Stroke ‘exceedingly rare’ after COVID-19 vaccination

Strokes were reported to be a rare adverse event following the administration of a COVID-19 vaccination, according to a study in Neurology.

Using data provided by the Mexican Ministry of Health, Diego Lopez-Mena, MD, of the National Institute of Neurology and Neurosurgery in Mexico City, and colleagues conducted a nationwide retrospective, descriptive study that analyzed stroke incidence per million COVID-19 vaccine doses administered in hospitalized adults from December 2020 to August 2021. Strokes were reported only if they were confirmed within the first 30 days after COVID-19 vaccination.

During the study, 79,399,446 doses of six different COVID-19 vaccines from Pfizer/BioNTech, AstraZeneca, Sinovac Biotech, CanSino Biologics, Johnson & Johnson and Sputnik V were administered.

A total of 28,646 adverse events occurred within the first 30 days. Of those, 27,968 (98%) were classified as non-serious, and 56 were confirmed as stroke (8.2% of serious adverse events; 55.5% women; median age, 65 years). Overall, stroke incidence was 0.71 cases per 1,000,000 administered doses (95% CI, 0.54-0.92), and the median time from vaccination to stroke was 2 days (interquartile range = 1-5 days).

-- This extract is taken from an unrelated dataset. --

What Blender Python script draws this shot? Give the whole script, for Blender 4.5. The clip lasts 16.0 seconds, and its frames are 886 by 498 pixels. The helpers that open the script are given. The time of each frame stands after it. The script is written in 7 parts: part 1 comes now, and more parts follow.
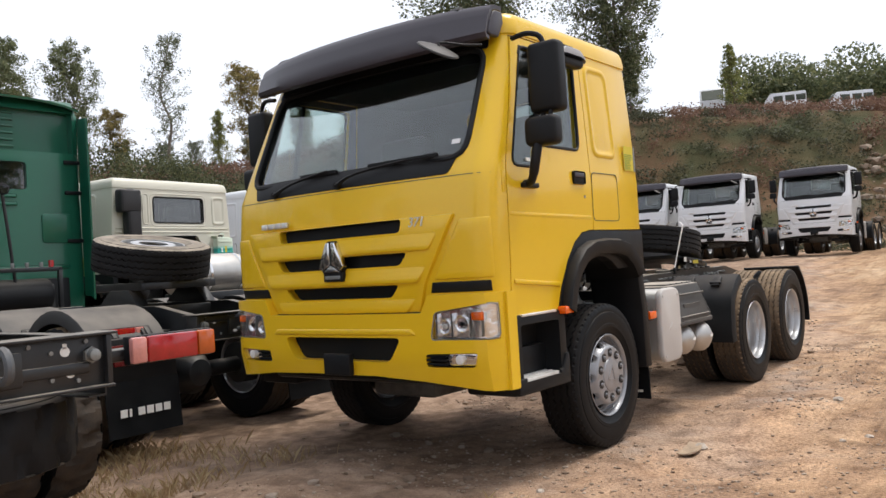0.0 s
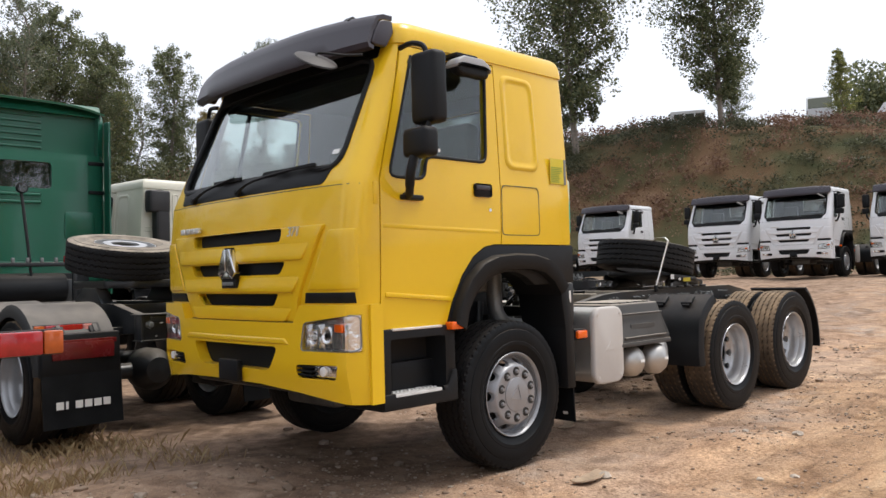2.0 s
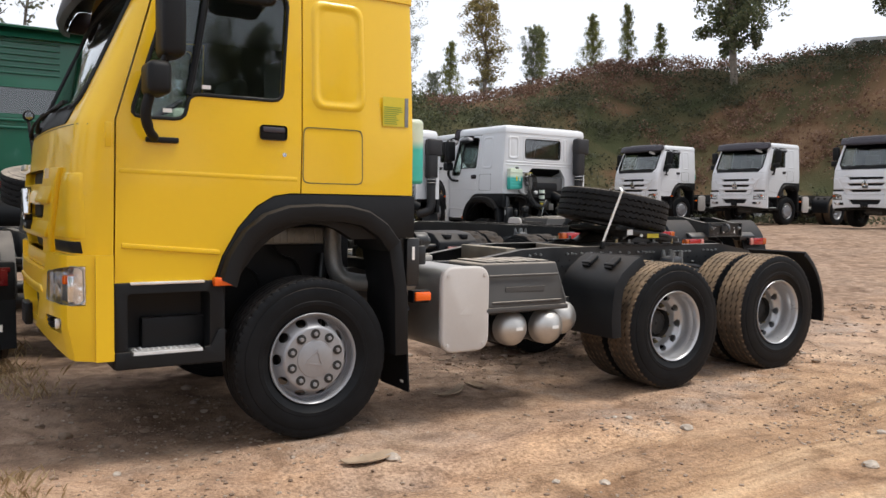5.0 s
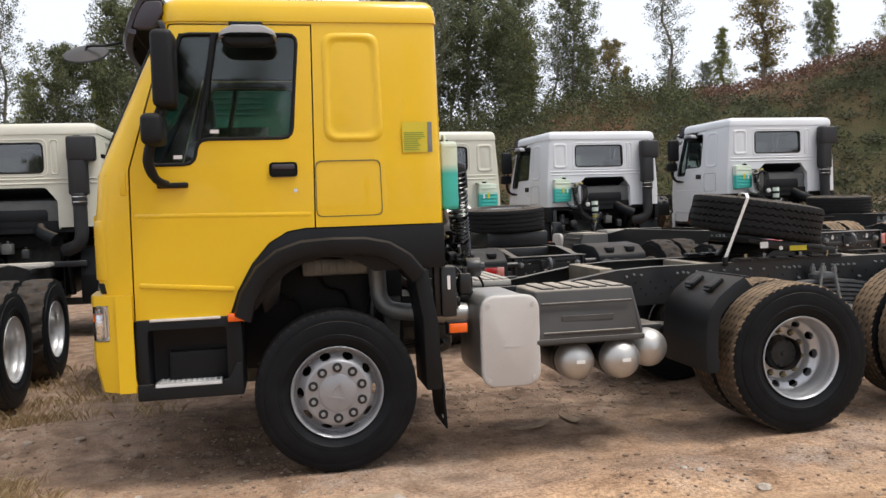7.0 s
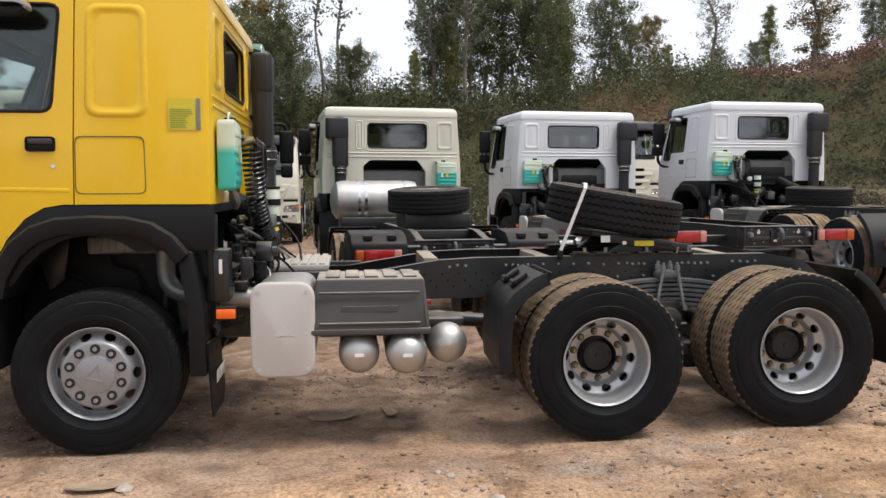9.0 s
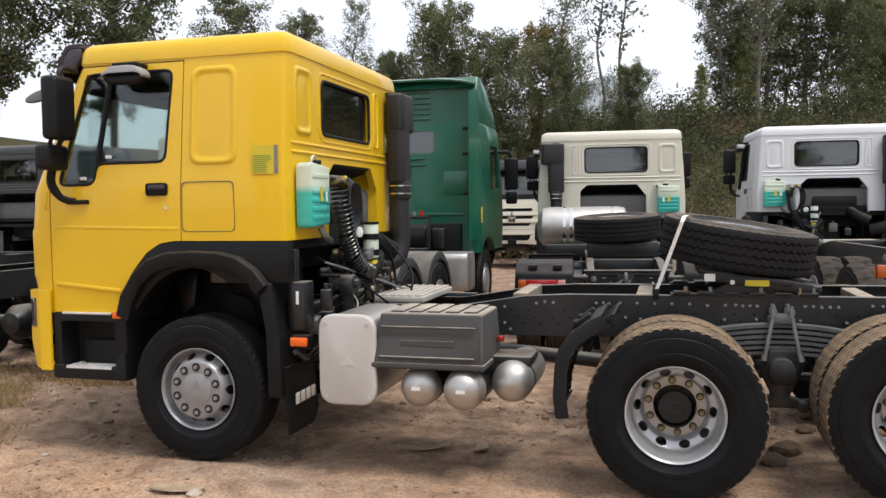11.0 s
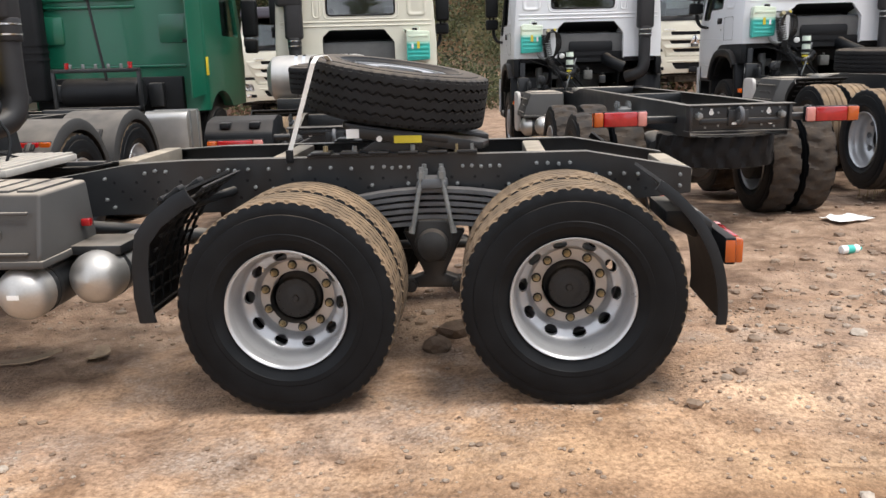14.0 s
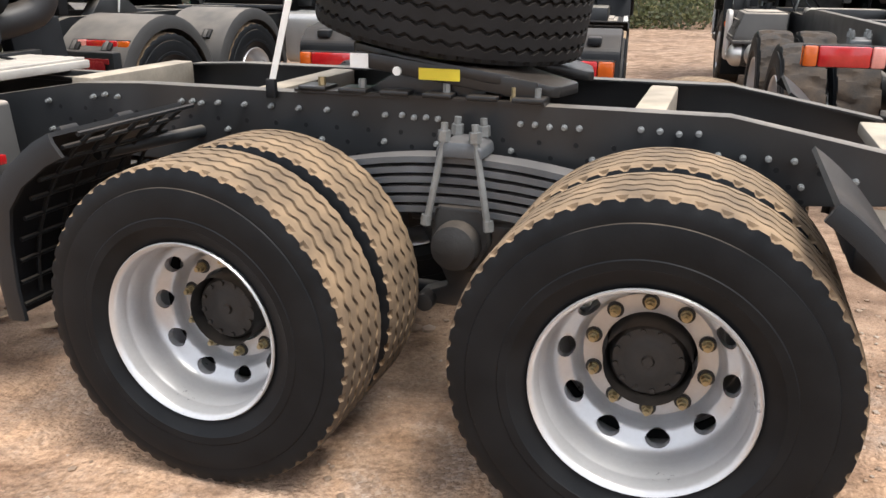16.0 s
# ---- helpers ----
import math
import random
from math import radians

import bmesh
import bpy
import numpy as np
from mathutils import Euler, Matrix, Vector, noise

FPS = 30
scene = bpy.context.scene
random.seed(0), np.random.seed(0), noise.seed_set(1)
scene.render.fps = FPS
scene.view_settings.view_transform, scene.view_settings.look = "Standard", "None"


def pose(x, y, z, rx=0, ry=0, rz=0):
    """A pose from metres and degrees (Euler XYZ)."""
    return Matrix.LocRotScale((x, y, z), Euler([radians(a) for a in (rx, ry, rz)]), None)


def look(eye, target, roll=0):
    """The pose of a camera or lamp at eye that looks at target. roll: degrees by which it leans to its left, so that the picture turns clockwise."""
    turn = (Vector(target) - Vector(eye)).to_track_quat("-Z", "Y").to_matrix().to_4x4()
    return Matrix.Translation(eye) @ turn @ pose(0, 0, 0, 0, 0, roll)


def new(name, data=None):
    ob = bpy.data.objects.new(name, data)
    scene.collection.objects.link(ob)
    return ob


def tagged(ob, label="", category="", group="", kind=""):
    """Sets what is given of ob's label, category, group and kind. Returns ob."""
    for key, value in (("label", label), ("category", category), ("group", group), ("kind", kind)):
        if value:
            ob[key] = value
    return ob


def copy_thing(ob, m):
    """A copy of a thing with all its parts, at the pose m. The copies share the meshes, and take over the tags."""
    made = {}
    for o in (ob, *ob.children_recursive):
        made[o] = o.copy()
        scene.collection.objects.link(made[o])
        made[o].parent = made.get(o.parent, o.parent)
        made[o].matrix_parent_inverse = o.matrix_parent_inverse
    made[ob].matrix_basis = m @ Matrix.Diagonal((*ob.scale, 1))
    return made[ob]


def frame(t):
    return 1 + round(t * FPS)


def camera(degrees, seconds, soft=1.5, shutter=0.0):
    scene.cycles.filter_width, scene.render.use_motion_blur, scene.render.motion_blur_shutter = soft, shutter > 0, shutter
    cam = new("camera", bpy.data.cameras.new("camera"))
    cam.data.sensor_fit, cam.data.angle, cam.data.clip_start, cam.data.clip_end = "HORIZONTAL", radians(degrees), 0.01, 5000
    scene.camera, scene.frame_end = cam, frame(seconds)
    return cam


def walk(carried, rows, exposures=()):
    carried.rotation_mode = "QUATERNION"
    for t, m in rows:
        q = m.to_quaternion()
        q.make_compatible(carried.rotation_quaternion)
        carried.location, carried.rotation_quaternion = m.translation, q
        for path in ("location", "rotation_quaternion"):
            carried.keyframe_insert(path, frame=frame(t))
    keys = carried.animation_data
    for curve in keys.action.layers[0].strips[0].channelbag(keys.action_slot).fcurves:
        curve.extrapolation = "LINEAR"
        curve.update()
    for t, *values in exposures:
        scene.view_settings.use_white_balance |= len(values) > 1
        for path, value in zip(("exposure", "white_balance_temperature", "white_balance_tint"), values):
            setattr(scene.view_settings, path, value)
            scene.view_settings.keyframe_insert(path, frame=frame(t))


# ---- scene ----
# ---------------- camera ----------------
cam = camera(57.0, 16.0)
PATH = [
    (0, (-5.324, -3.915, 1.386), (-3.75, -2.681, 1.424), -3.5),
    (0.5, (-5.053, -4.107, 1.377), (-3.407, -2.97, 1.363), -5.3),
    (1, (-4.831, -4.307, 1.4), (-3.201, -3.149, 1.429), -3.9),
    (1.5, (-4.544, -4.564, 1.407), (-3.013, -3.28, 1.497), -1.6),
    (2, (-4.318, -4.934, 1.373), (-2.922, -3.503, 1.434), -1.5),
    (2.5, (-3.997, -5.258, 1.377), (-2.661, -3.77, 1.357), -1.6),
    (3, (-3.593, -5.45, 1.453), (-2.237, -3.984, 1.348), 0.2),
    (3.5, (-3.241, -5.717, 1.477), (-2.035, -4.124, 1.381), 0.4),
    (4, (-2.905, -5.899, 1.469), (-1.804, -4.232, 1.381), 0.4),
    (4.2, (-2.708, -5.893, 1.48), (-1.612, -4.222, 1.389), 0.8),
    (6.3, (-0.861, -6.232, 1.634), (-0.211, -4.344, 1.524), -2.2),
    (6.5, (-0.642, -6.272, 1.674), (-0.135, -4.34, 1.582), -2.2),
    (7, (-0.284, -6.312, 1.652), (0.095, -4.35, 1.555), -2.0),
    (7.5, (0.207, -6.351, 1.667), (0.646, -4.403, 1.554), -2.2),
    (8, (0.691, -6.47, 1.713), (1.08, -4.513, 1.588), -1.9),
    (8.2, (0.844, -6.446, 1.678), (1.191, -4.481, 1.543), -1.3),
    (10.3, (2.812, -6.112, 1.735), (2.608, -4.129, 1.573), -0.5),
    (10.5, (2.968, -6.072, 1.755), (2.631, -4.105, 1.616), -0.5),
    (11, (3.185, -6.189, 1.78), (2.653, -4.264, 1.677), -0.8),
    (11.5, (3.327, -6.328, 1.809), (2.793, -4.405, 1.672), -1.2),
    (12, (3.616, -6.249, 1.796), (3.189, -4.302, 1.631), -2.6),
    (12.5, (3.845, -6.033, 1.75), (3.61, -4.064, 1.49), -2.0),
    (13, (3.873, -5.66, 1.713), (3.782, -3.695, 1.355), -0.9),
    (13.5, (4.076, -5.222, 1.689), (3.991, -3.266, 1.28), -2.7),
    (14, (4.186, -4.863, 1.669), (4.074, -2.918, 1.213), -1.5),
    (14.5, (4.237, -4.387, 1.649), (4.15, -2.467, 1.095), -0.2),
    (15, (4.43, -3.948, 1.623), (4.236, -2.035, 1.072), -2.0),
    (15.5, (4.567, -3.528, 1.577), (4.278, -1.651, 0.949), -0.7),
    (16, (4.685, -3.129, 1.595), (4.081, -1.338, 0.942), 0.6),
]
walk(cam, [(t, look(eye, target, roll)) for t, eye, target, roll in PATH], exposures=[(0, 0.42), (8.2, 0.34), (10.3, 0.38), (12.5, 0.46), (14, 0.70), (15, 0.88), (16, 1.10)])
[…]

Further, the most frequent type of stroke was acute ischemic stroke, which occurred in 43 of the 56 patients (75%; incidence rate = 0.54 per 1,000,000; 95% CI, 0.40-0.73); nine strokes were intracerebral hemorrhages (16.1%; IR – 0.11 per 1,000,000; 95% CI, 0.06-0.22). The most common risk factors were hypertension (58.9%) and diabetes mellitus (39.3%).

“Our observations suggest that stroke remains an exceedingly rare event among recipients of six different vaccines against SARS-CoV-2,” the researchers wrote. “Further research is still needed to analyze the potential causal associations between stroke and the different vaccines against SARS-COV-2 vaccines currently available worldwide.”